■ WHAT YOU WILL DO ■
Go through the data below and copy it exactly, skipping every picture.
§
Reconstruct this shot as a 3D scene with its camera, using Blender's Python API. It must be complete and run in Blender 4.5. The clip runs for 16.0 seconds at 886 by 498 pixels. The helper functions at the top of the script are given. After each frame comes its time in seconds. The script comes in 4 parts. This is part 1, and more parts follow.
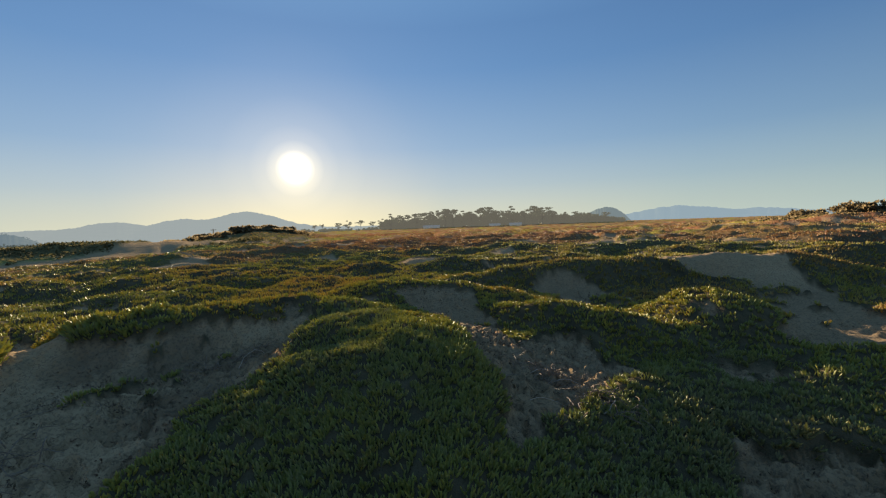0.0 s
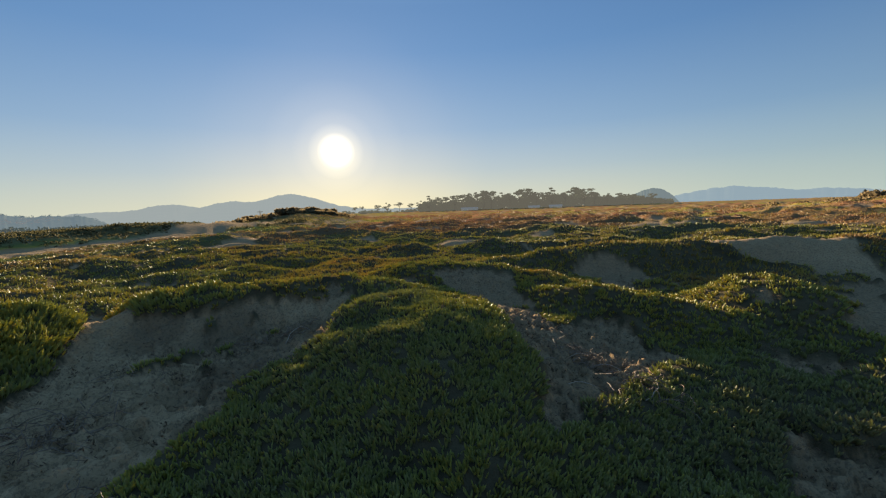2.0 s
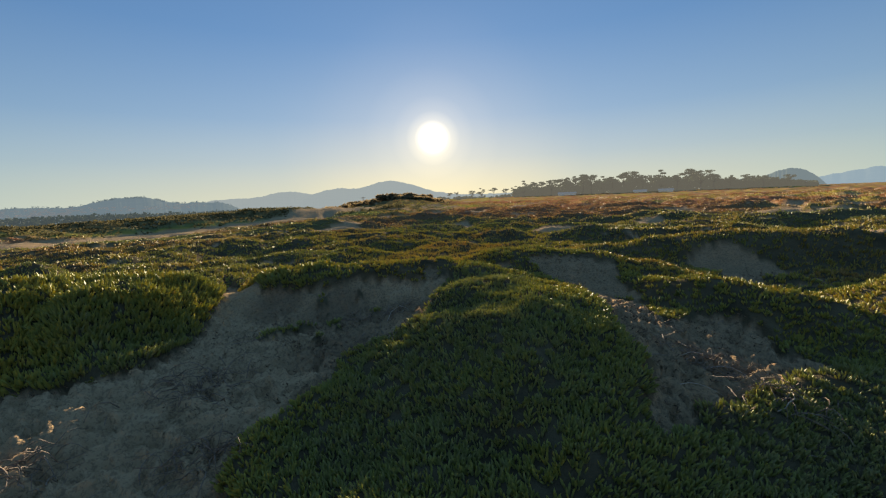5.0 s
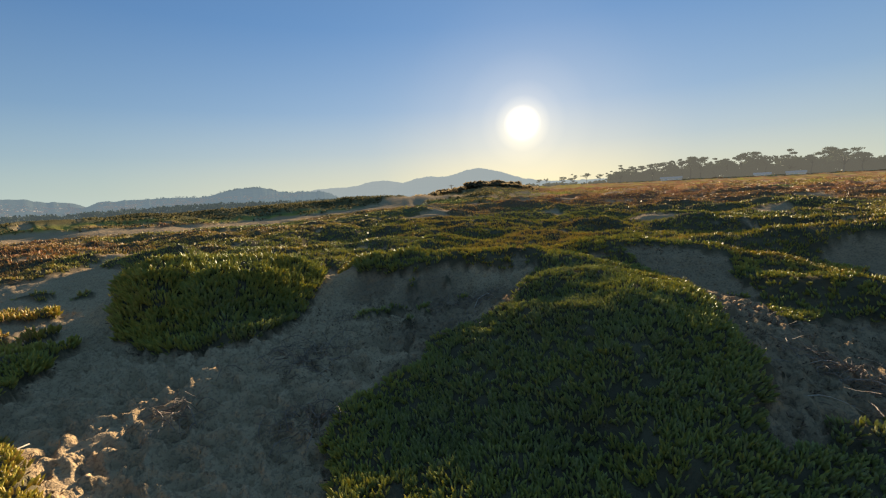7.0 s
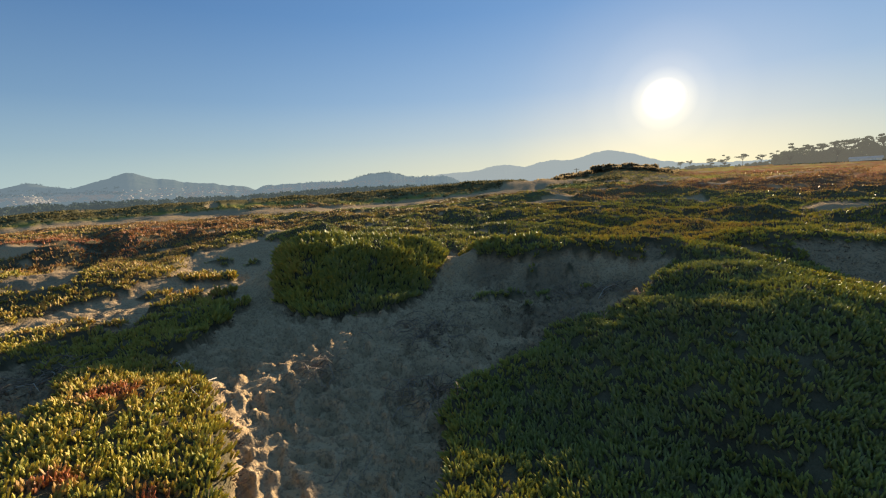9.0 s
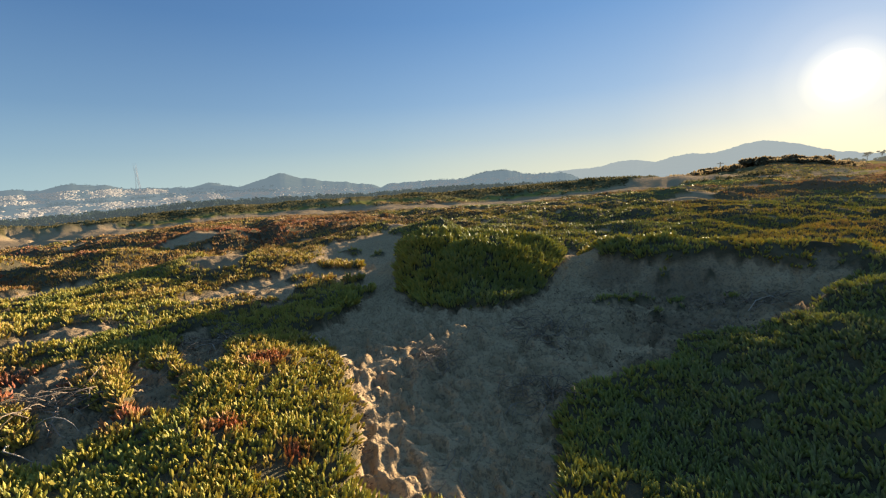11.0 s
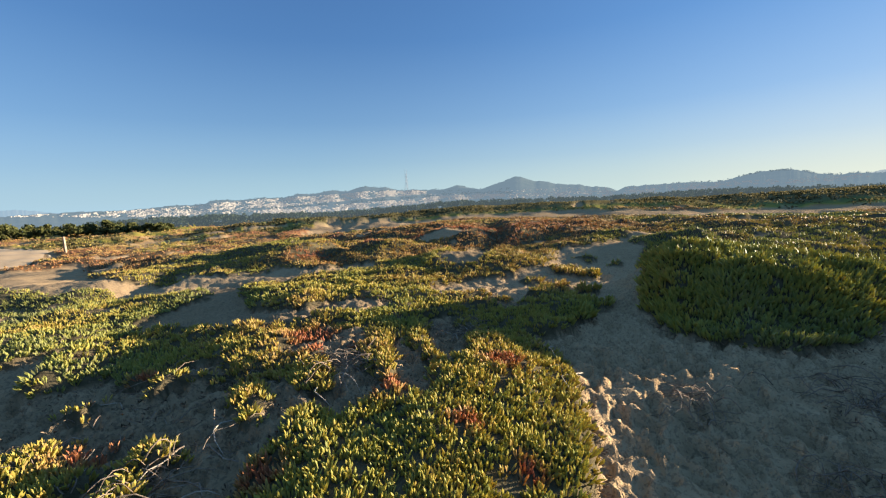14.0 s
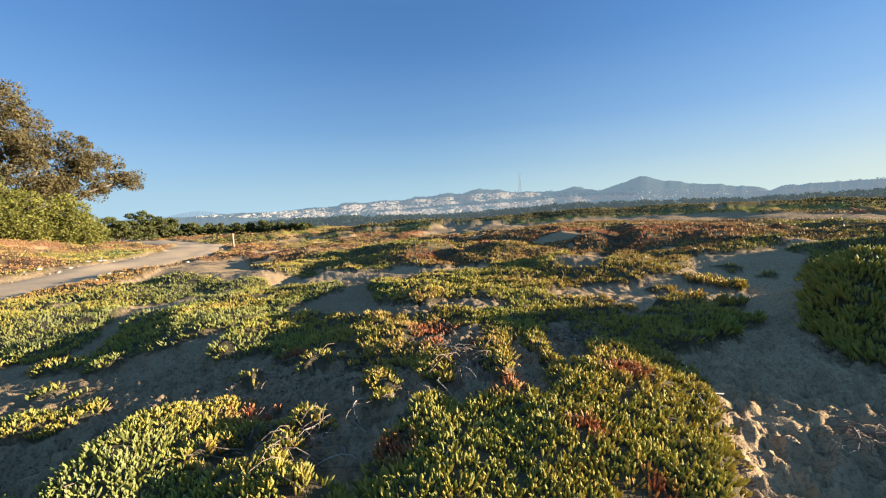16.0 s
§
■ TASK RESULT ■
Reconstruct this shot as a 3D scene with its camera, using Blender's Python API. It must be complete and run in Blender 4.5. The clip runs for 16.0 seconds at 886 by 498 pixels. The helper functions at the top of the script are given. After each frame comes its time in seconds. The script comes in 4 parts. This is part 1, and more parts follow.
0.0 s
2.0 s
5.0 s
7.0 s
9.0 s
11.0 s
14.0 s
16.0 s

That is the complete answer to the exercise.